Imagine you have a Reel about “3 mistakes to avoid when launching your first ad campaign.” You can ask AI:
Suggest 10 short hooks for an Instagram Reel aimed at freelancers and small business owners who are new to advertising. Use a direct but reassuring tone.
AI might suggest:
- “Running your first ad? Avoid these three traps.”
- “Most beginners waste budget right here.”
- “Before you boost your next post, watch this.”
Your job is to choose the strongest option and make it sound like something you would actually say.
AI is also useful for carousels. You can ask it to turn one idea into a seven-slide structure: one hook slide, five practical slides, and one conclusion slide with a CTA. For Stories, it can suggest polls, questions, quizzes, before-and-after sequences, or short scripts designed to create interaction.
AI writing tools are also becoming part of everyday content workflows. You may use them inside social platforms, in scheduling tools, in document editors, or in standalone chat interfaces. The location matters less than the editing process that comes after.
Before publishing, check three things:
- Does this sound like the brand?
- Does it offer something specific?
- Could a real person say this out loud?
If the answer is no, rewrite it.
When visibility is the challenge, strong writing still needs real reactions. Thoughtful Instagram comments can help a good post start a conversation early, especially when the comments respond to the actual idea instead of sounding generic. But no boost will save weak copy. The message still has to be clear, useful, and human.
What Makes AI Text Sound Robotic
AI text does not sound robotic because it is well written. It sounds robotic when it is too polished, too vague, and too predictable.
The first warning sign is generic wording. Phrases like “high-quality solutions,” “unique experience,” “exceptional service,” or “we are passionate about innovation” can apply to almost any brand. Replace them with facts.
Instead of “quality service,” say:
- “We respond in under 24 hours.”
- “Every order is checked by hand.”
- “We have worked with the same supplier for eight years.”
Concrete details are stronger than big claims.
The second warning sign is a broad opening. AI often starts like a school essay: “Today, social media is essential for businesses…” On Instagram, LinkedIn, or TikTok, you usually need to get to the point faster.
Start with tension instead:
Your post does not need to be perfect. It needs to make people want to reply.
The third warning sign is lack of opinion. AI often avoids taking a clear position, but strong content needs a point of view.
I do not think long captions are the problem. The real problem is long captions that do not say anything.
That kind of sentence gives the post a voice.
The fourth test is simple: read the text out loud. If you cannot imagine saying it to a customer, follower, or colleague, rewrite it.
Also pay attention to CTAs and emojis. AI often ends with the same phrases: “What do you think?” or “Contact us today!” These are not always wrong, but they become repetitive. Sometimes a specific question works better. Sometimes a soft CTA is enough. Sometimes you do not need a CTA at all.

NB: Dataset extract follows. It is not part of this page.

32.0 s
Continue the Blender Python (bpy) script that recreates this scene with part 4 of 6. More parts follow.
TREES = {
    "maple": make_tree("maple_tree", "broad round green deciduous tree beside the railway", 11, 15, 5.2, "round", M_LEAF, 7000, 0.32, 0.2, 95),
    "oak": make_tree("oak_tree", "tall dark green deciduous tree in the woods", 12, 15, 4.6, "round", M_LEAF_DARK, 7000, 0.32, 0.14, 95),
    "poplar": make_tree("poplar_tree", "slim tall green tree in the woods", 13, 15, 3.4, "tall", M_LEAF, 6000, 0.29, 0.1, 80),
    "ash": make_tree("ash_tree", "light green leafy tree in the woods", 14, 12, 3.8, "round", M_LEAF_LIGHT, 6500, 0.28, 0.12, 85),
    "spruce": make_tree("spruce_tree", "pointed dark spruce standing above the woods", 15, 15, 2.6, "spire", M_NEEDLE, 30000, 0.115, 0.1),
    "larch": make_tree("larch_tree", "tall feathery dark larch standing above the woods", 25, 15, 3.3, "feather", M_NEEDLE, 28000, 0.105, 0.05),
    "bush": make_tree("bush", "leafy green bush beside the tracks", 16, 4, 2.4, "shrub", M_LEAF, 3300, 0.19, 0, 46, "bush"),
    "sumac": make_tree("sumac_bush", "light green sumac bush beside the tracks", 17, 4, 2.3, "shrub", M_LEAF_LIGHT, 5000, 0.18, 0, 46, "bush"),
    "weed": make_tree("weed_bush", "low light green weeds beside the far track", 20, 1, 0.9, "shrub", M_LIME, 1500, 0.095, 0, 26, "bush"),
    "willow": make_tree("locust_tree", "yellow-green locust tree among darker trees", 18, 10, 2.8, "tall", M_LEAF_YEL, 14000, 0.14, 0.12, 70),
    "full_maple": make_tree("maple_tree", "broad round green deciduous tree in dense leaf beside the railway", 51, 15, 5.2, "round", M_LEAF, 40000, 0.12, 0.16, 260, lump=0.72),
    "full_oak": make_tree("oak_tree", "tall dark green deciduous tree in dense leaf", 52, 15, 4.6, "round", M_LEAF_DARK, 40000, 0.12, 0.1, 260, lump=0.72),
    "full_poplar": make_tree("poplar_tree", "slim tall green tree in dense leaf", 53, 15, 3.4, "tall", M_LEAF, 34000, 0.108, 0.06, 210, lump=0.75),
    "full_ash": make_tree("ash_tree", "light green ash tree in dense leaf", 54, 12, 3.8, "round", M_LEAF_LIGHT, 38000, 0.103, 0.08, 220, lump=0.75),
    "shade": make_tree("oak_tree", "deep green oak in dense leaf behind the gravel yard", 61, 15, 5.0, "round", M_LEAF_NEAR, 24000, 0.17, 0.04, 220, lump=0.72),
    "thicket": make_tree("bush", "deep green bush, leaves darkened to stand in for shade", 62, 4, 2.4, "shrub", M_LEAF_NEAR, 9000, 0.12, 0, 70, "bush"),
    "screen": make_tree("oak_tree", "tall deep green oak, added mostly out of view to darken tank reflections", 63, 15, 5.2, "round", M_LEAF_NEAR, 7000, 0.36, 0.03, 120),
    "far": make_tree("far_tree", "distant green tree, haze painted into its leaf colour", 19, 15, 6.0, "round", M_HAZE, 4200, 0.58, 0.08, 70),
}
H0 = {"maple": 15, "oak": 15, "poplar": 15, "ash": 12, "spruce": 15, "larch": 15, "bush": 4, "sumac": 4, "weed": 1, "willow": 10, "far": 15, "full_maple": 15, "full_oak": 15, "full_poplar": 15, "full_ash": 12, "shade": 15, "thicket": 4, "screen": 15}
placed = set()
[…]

Before and After: How to Humanize AI Captions
The fastest way to make AI text feel more human is to replace abstract claims with concrete proof, add a point of view, and cut the first sentence if it sounds like an essay.
|
Robotic AI draft |
Human edit |
Why it works better |
|
Discover our innovative solutions designed to elevate your experience. |
Your caption does not need more buzzwords. It needs one clear reason people should care. |
It replaces generic promise with a sharper opinion. |
|
We provide high-quality service for every client. |
We reply within 24 hours and check every order by hand before it goes live. |
It gives proof instead of asking the reader to trust a vague claim. |
|
In today’s fast-paced world, social media is essential for business success. |
Posting more is not always the answer. Posting something people can actually respond to is. |
It removes the essay opening and starts with a useful point of view. |
A Simple Human-Editing Checklist
Before publishing an AI-assisted post, run it through this quick edit:
- Remove one generic promise.
- Add one real detail, number, example, customer situation, or observation.
- Add one opinion or clear position.
- Replace abstract words with proof.
- Cut the first sentence if it sounds like a school essay.

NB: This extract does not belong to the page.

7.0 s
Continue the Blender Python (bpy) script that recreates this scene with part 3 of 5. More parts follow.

- Read the caption out loud.
- Check whether the CTA matches the post instead of using a default ending.
This is where AI becomes useful: not because it gives you the perfect post, but because it gives you something to react to, improve, and sharpen.
Data, Efficiency, and Limits
AI can save a lot of time when preparing an editorial calendar. Instead of spending an hour searching for ten post angles, you can get a first list in seconds. Instead of starting from scratch for every platform, you can turn a LinkedIn post into a Reel script, an Instagram carousel, or a short caption.
But fast does not mean ready to publish. With a weak prompt, AI usually produces flat copy. With a strong prompt that includes audience, context, objections, tone, examples, and exclusions, the result becomes much more useful.
Use AI where it is strongest: exploring ideas, rewriting, organizing, adapting, and generating options. Do not rely on it to decide what matters most for your brand. It may not know which joke will fall flat, which promise sounds too aggressive, or which topic your audience has already seen too many times.
AI also does not replace real performance data. Saves, comments, DMs, clicks, shares, and likes show whether the message is working. AI can predict what might be engaging, but your audience decides what actually resonates.
Final Thoughts
AI is a powerful tool, but it is not a replacement for your voice.
Use it to get started, find angles, rewrite tired sentences, and generate variations. Then edit the result. Add a real detail. Add an opinion. Remove the generic parts.
The future of social media is not about AI taking over. It is about using AI to move faster while keeping your voice front and center. That is how you write better posts without sounding robotic.